__INSTRUCTIONS FOR THE TASK__
From the first line of the listing below to the line with "ITOP = max(range(len(INL)), key=lambda", print each line exactly, and nothing more. Leave out the pictures.

__PROVIDED DATA__
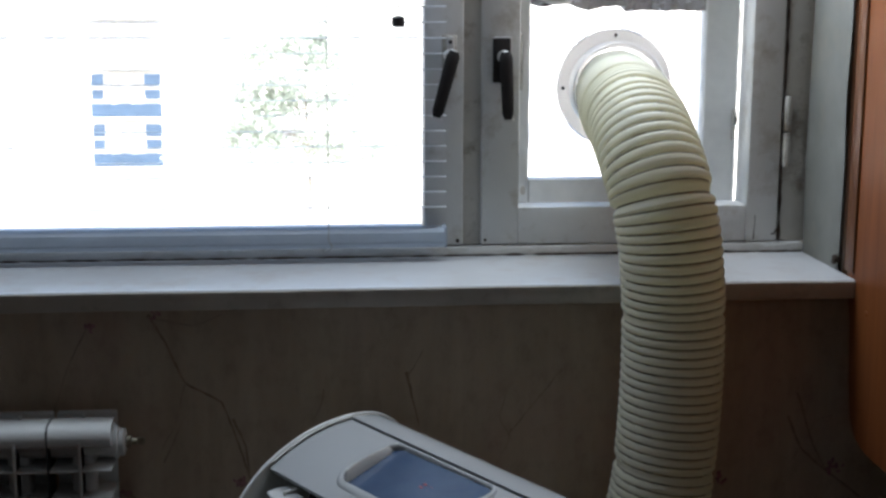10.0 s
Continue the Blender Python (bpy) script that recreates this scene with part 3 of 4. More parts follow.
# the outline moved inwards by the edge's radius, for the flat of the sides
INL = []
for i, v in enumerate(OUTL):
    t = (OUTL[min(i + 1, len(OUTL) - 1)] - OUTL[max(i - 1, 0)]).normalized()
    n_in = Vector((0, t.z, -t.y))
    INL.append(v + n_in * rad_at(v.z))
ITOP = max(range(len(INL)), key=lambda i: INL[i].z)


def branch(seq):
    seq = sorted(seq, key=lambda v: v.z)
    return [v.z for v in seq], [v.y for v in seq]


IZF, IBF = branch(INL[:ITOP + 1])
IZB, IBB = branch(INL[ITOP:])
GB0, GB1, GZ0, GZ1 = -0.2535, -0.150, 0.574, 0.6275   # the hand grip in the side


def side_shell(sgn, grip):
    b = bmesh.new()
    ztop = INL[ITOP].z
    zs = sorted(set([round(0.016 + 0.0365 * k, 4) for k in range(15)] + [GZ0, GZ1, 0.59, 0.606, 0.64, 0.658, 0.675, 0.69] + [round(0.69 + (ztop - 0.69) * math.sin(k / 14 * math.pi / 2), 5) for k in range(15)]))
    rows = []
    for z in zs:
        f, k = float(np.interp(z, IZF, IBF)), float(np.interp(z, IZB, IBB))
        g0, g1 = max(f, min(GB0, k)), min(k, max(GB1, f))
        if z >= 0.69:
            g0, g1 = f + (k - f) * 0.38, f + (k - f) * 0.78
        cols = [f + (g0 - f) * i / 4 for i in range(5)] + [g0 + (g1 - g0) * i / 4 for i in range(1, 5)] + [g1 + (k - g1) * i / 3 for i in range(1, 4)]
        rows.append([(AC0 + sgn * half(z), y, z) for y in cols])
    vs = [[b.verts.new(p) for p in r] for r in rows]
    for j in range(len(zs) - 1):
        for i in range(11):
            if grip and zs[j] >= GZ0 - 1e-6 and zs[j + 1] <= GZ1 + 1e-6 and 4 <= i < 8:
                continue
            b.faces.new((vs[j][i], vs[j][i + 1], vs[j + 1][i + 1], vs[j + 1][i]))
    # rounded edge, following the outline
    rim = []
    for k in range(8):
        th = min(k, 6) / 6 * math.pi / 2
        row = []
        for q, v in zip(INL, OUTL):
            r = rad_at(v.z)
            flat = smooth01((v.z - 0.582) / 0.012) if v.y < -0.12 else smooth01((v.z - 0.70) / 0.05)
            s = min(k, 6) / 6
            p = q.lerp(v, math.sin(th) * (1 - flat) + s * flat)
            a = half(p.z) - r * ((1 - math.cos(th)) * (1 - flat) + s * flat) - (0.0005 if k == 7 and v.y < -0.29 and v.z > 0.6 else 0.006 if k == 7 else 0)
            row.append((AC0 + sgn * a, p.y, p.z))
        rim.append(row)
    grid(rim, bm=b)
    bmesh.ops.remove_doubles(b, verts=b.verts, dist=0.0004)
    return b


shells = {}
for sgn in (1, -1):
    shells[sgn] = acpart("side_shell", side_shell(sgn, sgn > 0), ac_side if sgn > 0 else ac_white, ac, "matt off-white side shell", 32)
# hand grip pocket, with a sloping floor
b = bmesh.new()
x1, x0 = AC0 + half(0.6), AC0 + half(0.6) - 0.030
rim_pts = [(GB0, GZ1), (GB0, GZ0), (GB1 - 0.016, GZ0), (GB1 - 0.008, GZ0 + 0.0025), (GB1 - 0.0025, GZ0 + 0.008), (GB1, GZ0 + 0.016), (GB1, GZ1)]
deep_pts = [(GB0 + 0.003, GZ1), (GB0 + 0.003, GZ0 + 0.018), (GB1 - 0.020, GZ0 + 0.018), (GB1 - 0.016, GZ0 + 0.019), (GB1 - 0.013, GZ0 + 0.022), (GB1 - 0.012, GZ0 + 0.027), (GB1 - 0.012, GZ1)]
o = [(AC0 + half(z), y, z) for y, z in rim_pts]
n_ = [(x0, y, z) for y, z in deep_pts]
grid([o, n_], True, b)
b.faces.new([b.verts.new(p) for p in n_])
corner = [(GB1 - 0.016, GZ0), (GB1 - 0.008, GZ0 + 0.0025), (GB1 - 0.0025, GZ0 + 0.008), (GB1, GZ0 + 0.016), (GB1, GZ0)]
b.faces.new([b.verts.new((AC0 + half(z) + 0.0002, y, z)) for y, z in corner])
acpart("hand_grip", b, ac_side, shells[1], "", 30)
# raised line on each side
for sgn in (1, -1):
    pts2 = [(-0.112, 0.690), (-0.16, 0.694), (-0.202, 0.692), (-0.242, 0.684), (-0.267, 0.669), (-0.284, 0.644), (-0.301, 0.61), (-0.323, 0.557), (-0.343, 0.494), (-0.360, 0.42), (-0.371, 0.327), (-0.377, 0.2), (-0.378, 0.1), (-0.376, 0.02)]
    crv = [Vector((AC0 + sgn * (half(v.z) + 0.0002), v.y, v.z)) for v in spline([(0, p_, q_) for p_, q_ in pts2], 6)]
    acpart("side_seam", tube(crv, 0.0036, 8), ac_side, shells[sgn])
for y, z in ((-0.332, 0.365), (-0.083, 0.395)):
    acpart("screw_cap", lathe([(0, 0), (0.0042, 0), (0.0034, 0.0015), (0, 0.002)], pose(AC0 + half(z) - 0.0006, y, z, 0, 90, 0), 12), ac_side, shells[1])

# front panel, gently bowed
rows = []
for k in range(24):
    z = 0.016 + (0.604 - 0.016) * k / 23
    hw = half(z) - rad_at(z) - 0.006
    rows.append([(AC0 + hw * q, front_b(z) - 0.006 * (1 - q * q), z) for q in [i / 12 - 1 for i in range(25)]])
acpart("front_panel", grid(rows), ac_white, ac, "off-white bowed front panel")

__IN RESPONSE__
10.0 s
Continue the Blender Python (bpy) script that recreates this scene with part 3 of 4. More parts follow.
# the outline moved inwards by the edge's radius, for the flat of the sides
INL = []
for i, v in enumerate(OUTL):
    t = (OUTL[min(i + 1, len(OUTL) - 1)] - OUTL[max(i - 1, 0)]).normalized()
    n_in = Vector((0, t.z, -t.y))
    INL.append(v + n_in * rad_at(v.z))
ITOP = max(range(len(INL)), key=lambda i: INL[i].z)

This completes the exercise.